### TASK DIRECTIONS:
Repeat the data that follows, word for word, without the images.

----------------------------------------

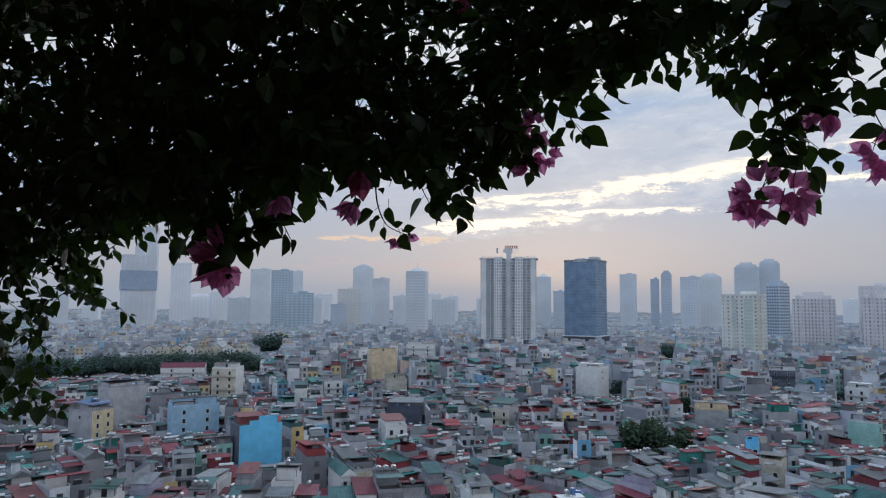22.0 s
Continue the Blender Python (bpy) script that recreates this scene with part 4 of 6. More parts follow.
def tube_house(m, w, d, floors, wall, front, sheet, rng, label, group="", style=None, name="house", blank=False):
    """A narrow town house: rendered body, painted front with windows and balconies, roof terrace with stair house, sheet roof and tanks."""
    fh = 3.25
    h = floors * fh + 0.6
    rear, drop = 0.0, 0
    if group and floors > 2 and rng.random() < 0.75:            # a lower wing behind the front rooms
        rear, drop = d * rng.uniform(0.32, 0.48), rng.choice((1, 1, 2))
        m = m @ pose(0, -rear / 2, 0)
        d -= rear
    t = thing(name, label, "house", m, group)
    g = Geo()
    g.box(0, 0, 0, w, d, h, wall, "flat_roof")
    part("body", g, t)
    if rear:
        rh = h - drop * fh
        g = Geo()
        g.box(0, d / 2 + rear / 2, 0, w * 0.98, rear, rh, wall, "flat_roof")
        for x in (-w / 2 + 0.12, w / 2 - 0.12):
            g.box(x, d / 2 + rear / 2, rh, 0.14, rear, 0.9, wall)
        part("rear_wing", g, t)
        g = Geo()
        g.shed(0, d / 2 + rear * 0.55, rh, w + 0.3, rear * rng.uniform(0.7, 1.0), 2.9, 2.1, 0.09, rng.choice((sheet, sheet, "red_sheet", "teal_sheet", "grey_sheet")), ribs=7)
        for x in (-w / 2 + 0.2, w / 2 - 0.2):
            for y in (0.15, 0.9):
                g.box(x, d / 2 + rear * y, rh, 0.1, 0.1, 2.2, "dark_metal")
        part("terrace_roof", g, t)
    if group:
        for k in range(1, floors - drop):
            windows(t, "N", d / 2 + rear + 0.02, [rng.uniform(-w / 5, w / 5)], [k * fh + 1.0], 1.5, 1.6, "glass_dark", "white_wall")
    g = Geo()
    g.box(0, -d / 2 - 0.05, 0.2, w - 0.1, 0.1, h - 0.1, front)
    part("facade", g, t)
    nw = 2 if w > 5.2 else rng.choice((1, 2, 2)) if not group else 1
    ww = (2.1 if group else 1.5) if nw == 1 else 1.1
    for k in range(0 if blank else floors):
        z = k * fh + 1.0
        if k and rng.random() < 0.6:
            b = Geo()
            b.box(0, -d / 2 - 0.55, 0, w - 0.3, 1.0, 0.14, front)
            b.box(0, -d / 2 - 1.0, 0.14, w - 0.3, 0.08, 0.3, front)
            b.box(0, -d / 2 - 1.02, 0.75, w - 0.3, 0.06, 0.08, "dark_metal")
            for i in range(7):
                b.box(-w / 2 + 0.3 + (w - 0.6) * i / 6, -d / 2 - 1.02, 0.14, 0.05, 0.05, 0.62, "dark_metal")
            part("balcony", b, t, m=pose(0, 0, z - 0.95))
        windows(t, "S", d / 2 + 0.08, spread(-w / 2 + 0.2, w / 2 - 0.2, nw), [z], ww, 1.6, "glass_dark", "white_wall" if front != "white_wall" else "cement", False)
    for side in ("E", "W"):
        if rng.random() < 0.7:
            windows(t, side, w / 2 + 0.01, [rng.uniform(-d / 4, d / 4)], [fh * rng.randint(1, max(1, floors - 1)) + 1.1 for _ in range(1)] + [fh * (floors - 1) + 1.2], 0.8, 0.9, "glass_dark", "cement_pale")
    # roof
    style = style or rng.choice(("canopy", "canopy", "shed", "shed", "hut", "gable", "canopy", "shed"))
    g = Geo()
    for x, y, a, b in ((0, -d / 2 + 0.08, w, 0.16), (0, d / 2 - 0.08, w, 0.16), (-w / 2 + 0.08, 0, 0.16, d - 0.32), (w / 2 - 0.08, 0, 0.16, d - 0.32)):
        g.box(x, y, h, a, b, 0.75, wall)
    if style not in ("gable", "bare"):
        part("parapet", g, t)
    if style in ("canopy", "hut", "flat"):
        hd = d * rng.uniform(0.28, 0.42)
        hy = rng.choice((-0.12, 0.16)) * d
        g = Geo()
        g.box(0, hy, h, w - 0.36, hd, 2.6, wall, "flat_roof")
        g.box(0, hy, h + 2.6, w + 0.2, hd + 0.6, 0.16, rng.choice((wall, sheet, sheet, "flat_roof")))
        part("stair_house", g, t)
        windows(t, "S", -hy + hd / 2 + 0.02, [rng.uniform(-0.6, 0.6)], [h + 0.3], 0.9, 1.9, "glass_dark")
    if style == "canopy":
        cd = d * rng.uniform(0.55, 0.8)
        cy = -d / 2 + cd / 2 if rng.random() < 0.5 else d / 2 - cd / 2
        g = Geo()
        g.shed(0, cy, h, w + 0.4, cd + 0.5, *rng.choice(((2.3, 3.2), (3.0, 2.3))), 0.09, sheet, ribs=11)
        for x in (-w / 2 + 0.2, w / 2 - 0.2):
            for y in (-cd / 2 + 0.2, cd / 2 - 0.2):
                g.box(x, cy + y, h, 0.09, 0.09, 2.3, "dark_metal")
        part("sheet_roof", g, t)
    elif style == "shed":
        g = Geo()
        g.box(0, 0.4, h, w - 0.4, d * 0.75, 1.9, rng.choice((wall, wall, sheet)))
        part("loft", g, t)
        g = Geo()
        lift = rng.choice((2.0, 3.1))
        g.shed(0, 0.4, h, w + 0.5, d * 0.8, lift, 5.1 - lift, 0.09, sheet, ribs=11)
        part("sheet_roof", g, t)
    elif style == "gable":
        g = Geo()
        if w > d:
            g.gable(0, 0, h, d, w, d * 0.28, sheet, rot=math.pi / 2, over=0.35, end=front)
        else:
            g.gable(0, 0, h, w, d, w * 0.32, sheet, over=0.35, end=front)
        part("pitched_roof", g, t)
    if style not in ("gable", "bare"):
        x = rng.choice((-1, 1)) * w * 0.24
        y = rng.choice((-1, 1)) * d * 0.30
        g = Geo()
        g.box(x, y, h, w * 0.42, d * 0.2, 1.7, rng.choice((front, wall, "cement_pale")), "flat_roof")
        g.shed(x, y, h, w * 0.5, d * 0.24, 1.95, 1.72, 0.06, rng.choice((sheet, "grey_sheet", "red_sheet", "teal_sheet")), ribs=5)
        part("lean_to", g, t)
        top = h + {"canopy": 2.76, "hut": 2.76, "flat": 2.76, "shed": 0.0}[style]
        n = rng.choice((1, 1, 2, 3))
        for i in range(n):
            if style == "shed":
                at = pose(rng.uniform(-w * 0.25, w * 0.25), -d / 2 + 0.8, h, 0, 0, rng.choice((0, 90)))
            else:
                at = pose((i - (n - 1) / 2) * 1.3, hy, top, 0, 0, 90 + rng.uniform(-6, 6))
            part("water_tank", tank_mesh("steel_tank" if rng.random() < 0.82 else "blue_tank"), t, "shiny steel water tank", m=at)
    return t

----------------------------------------

### COMPLETE RESPONSE:
22.0 s
Continue the Blender Python (bpy) script that recreates this scene with part 4 of 6. More parts follow.
def tube_house(m, w, d, floors, wall, front, sheet, rng, label, group="", style=None, name="house", blank=False):
    """A narrow town house: rendered body, painted front with windows and balconies, roof terrace with stair house, sheet roof and tanks."""
    fh = 3.25
    h = floors * fh + 0.6
    rear, drop = 0.0, 0
    if group and floors > 2 and rng.random() < 0.75:            # a lower wing behind the front rooms
        rear, drop = d * rng.uniform(0.32, 0.48), rng.choice((1, 1, 2))
        m = m @ pose(0, -rear / 2, 0)
        d -= rear
    t = thing(name, label, "house", m, group)
    g = Geo()
    g.box(0, 0, 0, w, d, h, wall, "flat_roof")
    part("body", g, t)
    if rear:
        rh = h - drop * fh
        g = Geo()
        g.box(0, d / 2 + rear / 2, 0, w * 0.98, rear, rh, wall, "flat_roof")
        for x in (-w / 2 + 0.12, w / 2 - 0.12):
            g.box(x, d / 2 + rear / 2, rh, 0.14, rear, 0.9, wall)
        part("rear_wing", g, t)
        g = Geo()
        g.shed(0, d / 2 + rear * 0.55, rh, w + 0.3, rear * rng.uniform(0.7, 1.0), 2.9, 2.1, 0.09, rng.choice((sheet, sheet, "red_sheet", "teal_sheet", "grey_sheet")), ribs=7)
        for x in (-w / 2 + 0.2, w / 2 - 0.2):
            for y in (0.15, 0.9):
                g.box(x, d / 2 + rear * y, rh, 0.1, 0.1, 2.2, "dark_metal")
        part("terrace_roof", g, t)
    if group:
        for k in range(1, floors - drop):
            windows(t, "N", d / 2 + rear + 0.02, [rng.uniform(-w / 5, w / 5)], [k * fh + 1.0], 1.5, 1.6, "glass_dark", "white_wall")
    g = Geo()
    g.box(0, -d / 2 - 0.05, 0.2, w - 0.1, 0.1, h - 0.1, front)
    part("facade", g, t)
    nw = 2 if w > 5.2 else rng.choice((1, 2, 2)) if not group else 1
    ww = (2.1 if group else 1.5) if nw == 1 else 1.1
    for k in range(0 if blank else floors):
        z = k * fh + 1.0
        if k and rng.random() < 0.6:
            b = Geo()
            b.box(0, -d / 2 - 0.55, 0, w - 0.3, 1.0, 0.14, front)
            b.box(0, -d / 2 - 1.0, 0.14, w - 0.3, 0.08, 0.3, front)
            b.box(0, -d / 2 - 1.02, 0.75, w - 0.3, 0.06, 0.08, "dark_metal")
            for i in range(7):
                b.box(-w / 2 + 0.3 + (w - 0.6) * i / 6, -d / 2 - 1.02, 0.14, 0.05, 0.05, 0.62, "dark_metal")
            part("balcony", b, t, m=pose(0, 0, z - 0.95))
        windows(t, "S", d / 2 + 0.08, spread(-w / 2 + 0.2, w / 2 - 0.2, nw), [z], ww, 1.6, "glass_dark", "white_wall" if front != "white_wall" else "cement", False)
    for side in ("E", "W"):
        if rng.random() < 0.7:
            windows(t, side, w / 2 + 0.01, [rng.uniform(-d / 4, d / 4)], [fh * rng.randint(1, max(1, floors - 1)) + 1.1 for _ in range(1)] + [fh * (floors - 1) + 1.2], 0.8, 0.9, "glass_dark", "cement_pale")
    # roof
    style = style or rng.choice(("canopy", "canopy", "shed", "shed", "hut", "gable", "canopy", "shed"))
    g = Geo()
    for x, y, a, b in ((0, -d / 2 + 0.08, w, 0.16), (0, d / 2 - 0.08, w, 0.16), (-w / 2 + 0.08, 0, 0.16, d - 0.32), (w / 2 - 0.08, 0, 0.16, d - 0.32)):
        g.box(x, y, h, a, b, 0.75, wall)
    if style not in ("gable", "bare"):
        part("parapet", g, t)
    if style in ("canopy", "hut", "flat"):
        hd = d * rng.uniform(0.28, 0.42)
        hy = rng.choice((-0.12, 0.16)) * d
        g = Geo()
        g.box(0, hy, h, w - 0.36, hd, 2.6, wall, "flat_roof")
        g.box(0, hy, h + 2.6, w + 0.2, hd + 0.6, 0.16, rng.choice((wall, sheet, sheet, "flat_roof")))
        part("stair_house", g, t)
        windows(t, "S", -hy + hd / 2 + 0.02, [rng.uniform(-0.6, 0.6)], [h + 0.3], 0.9, 1.9, "glass_dark")
    if style == "canopy":
        cd = d * rng.uniform(0.55, 0.8)
        cy = -d / 2 + cd / 2 if rng.random() < 0.5 else d / 2 - cd / 2
        g = Geo()
        g.shed(0, cy, h, w + 0.4, cd + 0.5, *rng.choice(((2.3, 3.2), (3.0, 2.3))), 0.09, sheet, ribs=11)
        for x in (-w / 2 + 0.2, w / 2 - 0.2):
            for y in (-cd / 2 + 0.2, cd / 2 - 0.2):
                g.box(x, cy + y, h, 0.09, 0.09, 2.3, "dark_metal")
        part("sheet_roof", g, t)
    elif style == "shed":
        g = Geo()
        g.box(0, 0.4, h, w - 0.4, d * 0.75, 1.9, rng.choice((wall, wall, sheet)))
        part("loft", g, t)
        g = Geo()
        lift = rng.choice((2.0, 3.1))
        g.shed(0, 0.4, h, w + 0.5, d * 0.8, lift, 5.1 - lift, 0.09, sheet, ribs=11)
        part("sheet_roof", g, t)
    elif style == "gable":
        g = Geo()
        if w > d:
            g.gable(0, 0, h, d, w, d * 0.28, sheet, rot=math.pi / 2, over=0.35, end=front)
        else:
            g.gable(0, 0, h, w, d, w * 0.32, sheet, over=0.35, end=front)
        part("pitched_roof", g, t)
    if style not in ("gable", "bare"):
        x = rng.choice((-1, 1)) * w * 0.24
        y = rng.choice((-1, 1)) * d * 0.30
        g = Geo()
        g.box(x, y, h, w * 0.42, d * 0.2, 1.7, rng.choice((front, wall, "cement_pale")), "flat_roof")
        g.shed(x, y, h, w * 0.5, d * 0.24, 1.95, 1.72, 0.06, rng.choice((sheet, "grey_sheet", "red_sheet", "teal_sheet")), ribs=5)
        part("lean_to", g, t)
        top = h + {"canopy": 2.76, "hut": 2.76, "flat": 2.76, "shed": 0.0}[style]
        n = rng.choice((1, 1, 2, 3))
        for i in range(n):
            if style == "shed":
                at = pose(rng.uniform(-w * 0.25, w * 0.25), -d / 2 + 0.8, h, 0, 0, rng.choice((0, 90)))
            else:
                at = pose((i - (n - 1) / 2) * 1.3, hy, top, 0, 0, 90 + rng.uniform(-6, 6))
            part("water_tank", tank_mesh("steel_tank" if rng.random() < 0.82 else "blue_tank"), t, "shiny steel water tank", m=at)
    return t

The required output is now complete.